Intel claims micro-ops fusion cuts micro-ops by over 10% in Banias, leading to performance gains of 5% for integer code and 9% for floating-point. The additional logic for micro-ops fusion does consume more power, but Intel says the additional performance offsets this effectan instruction sequence requires less energy to complete. The Dothan core apparently fuses even more instructions, although we don't yet have any details on which or how many.
- A dedicated stack engine This logic, situated near the instruction decoders, manages the updating of the hardware stack pointer register, again cutting down on the number of micro-ops that must be executed.

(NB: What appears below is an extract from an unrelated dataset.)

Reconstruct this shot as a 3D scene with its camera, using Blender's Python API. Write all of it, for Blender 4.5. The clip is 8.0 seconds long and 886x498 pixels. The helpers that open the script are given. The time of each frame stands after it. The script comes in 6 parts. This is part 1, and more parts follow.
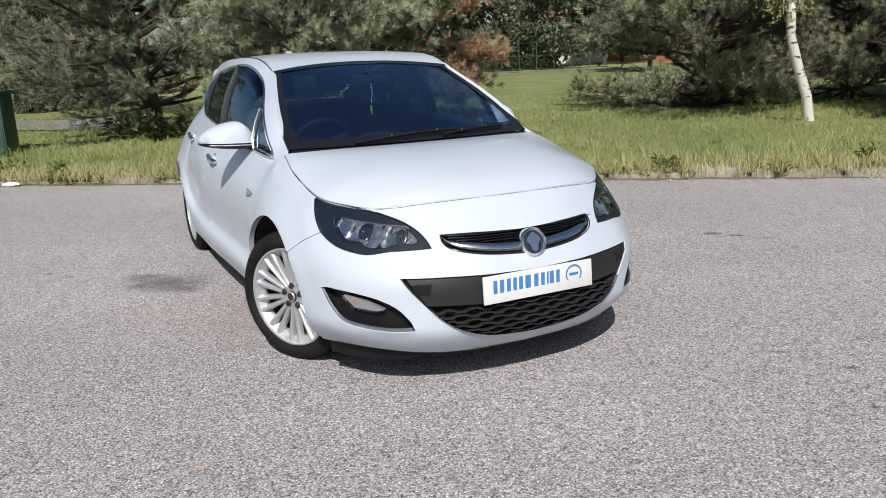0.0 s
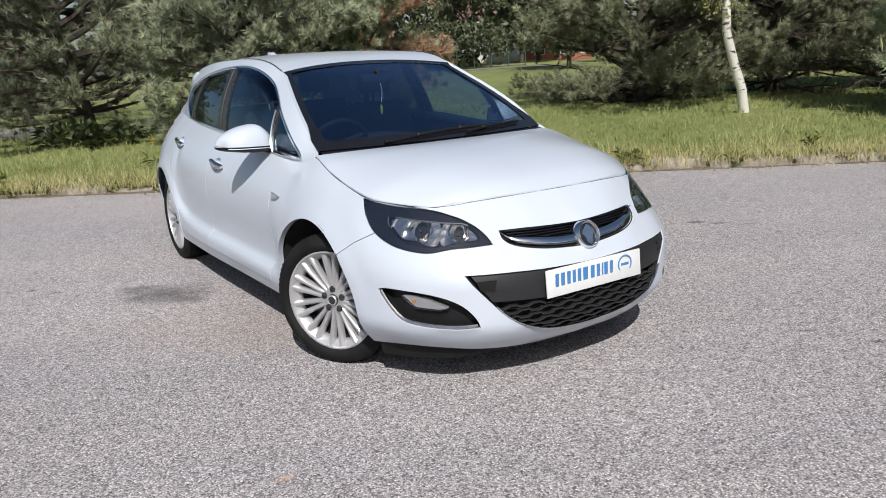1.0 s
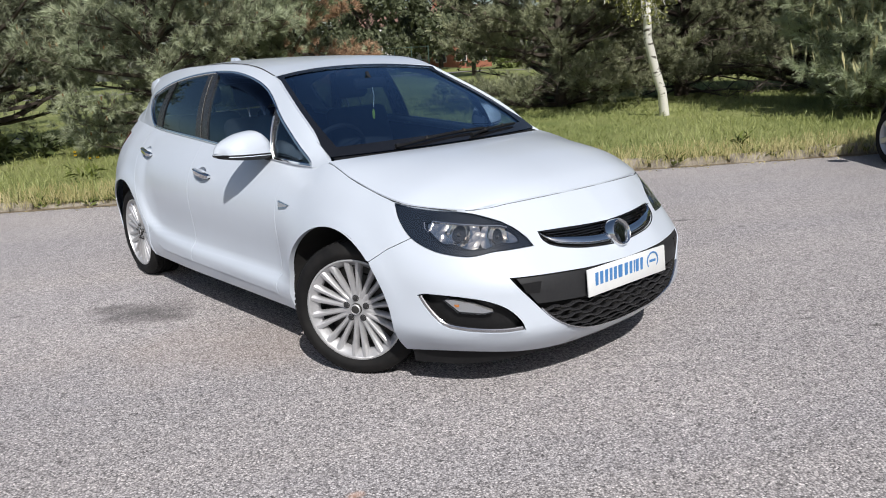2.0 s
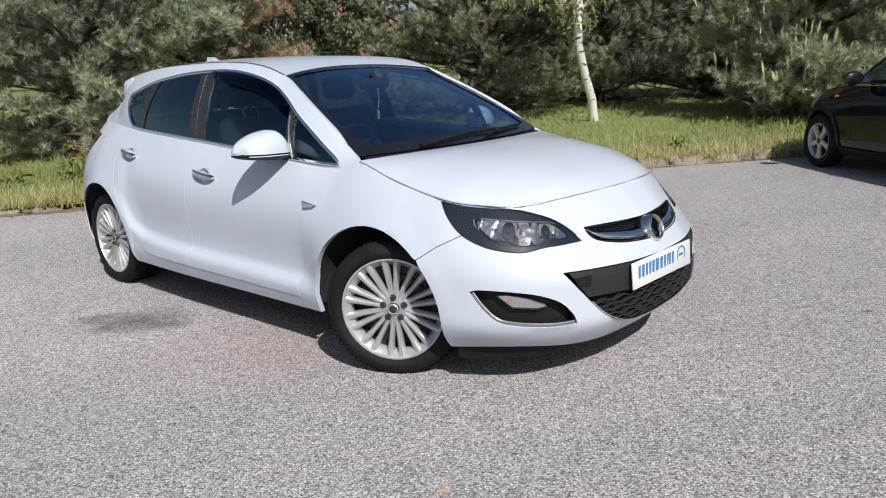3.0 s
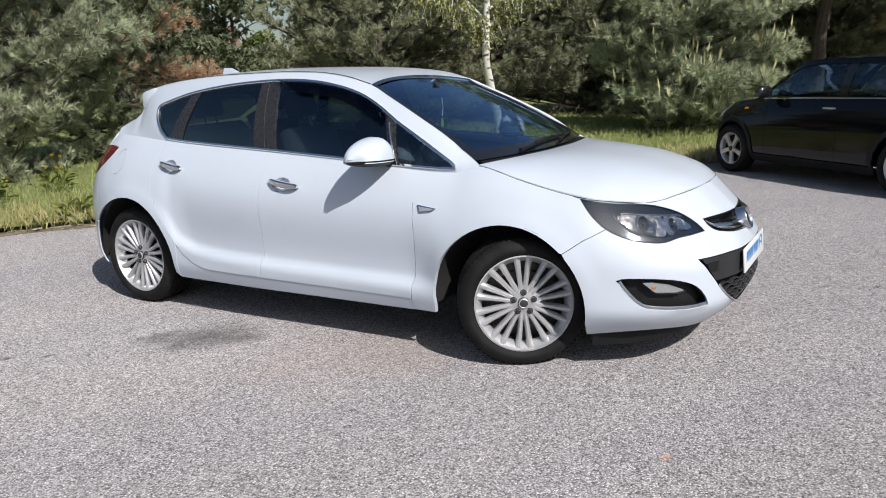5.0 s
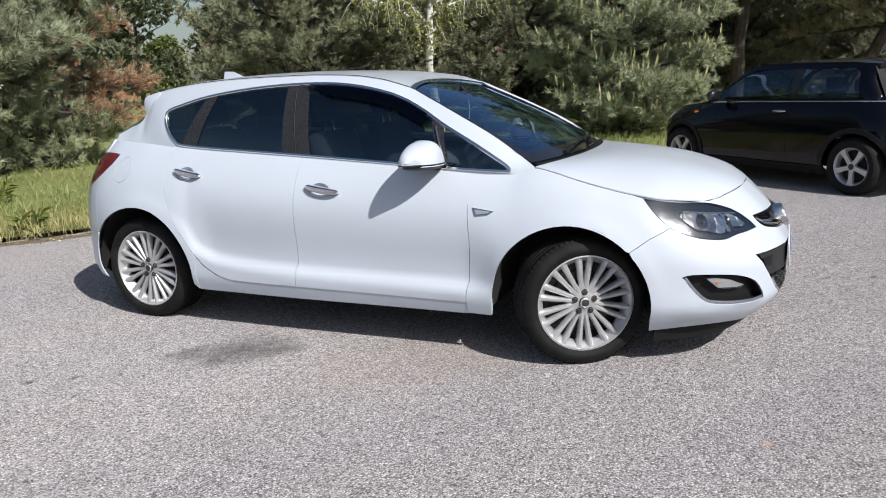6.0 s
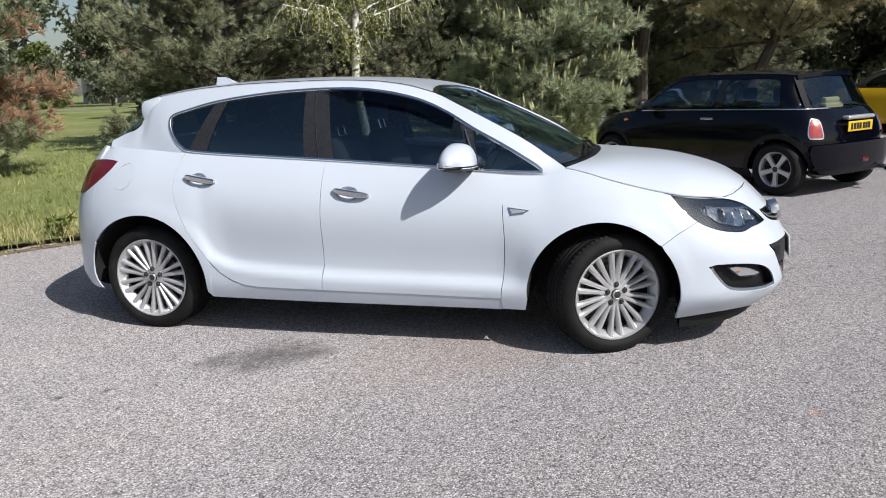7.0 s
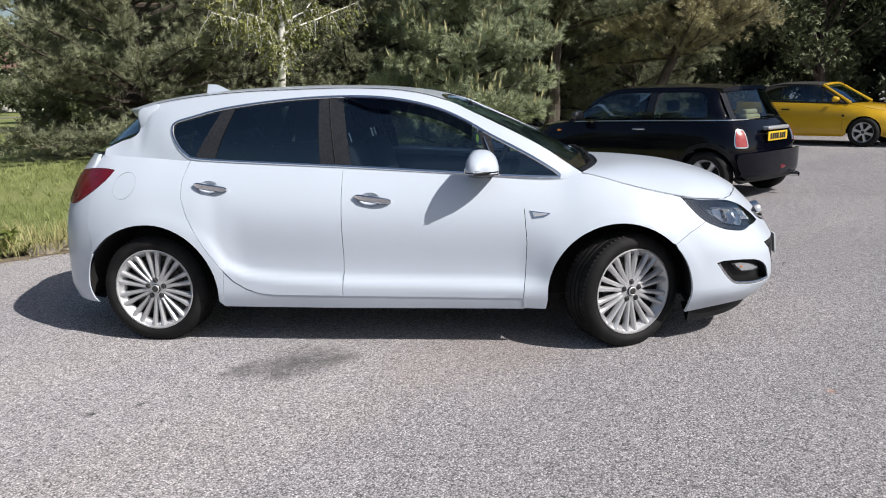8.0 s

Intel says this more efficient internal housekeeping cuts micro-ops by 5%.
- Enhanced SpeedStep The last item on my list may be the most familiar to many of us. Intel's Enhanced SpeedStep varies both clock speeds and CPU core voltages in order to conserve power when the CPU isn't entirely busy. Enhanced SpeedStep has multiple "gears" and can step speeds up very quickly on demand in order to keep system performance snappy.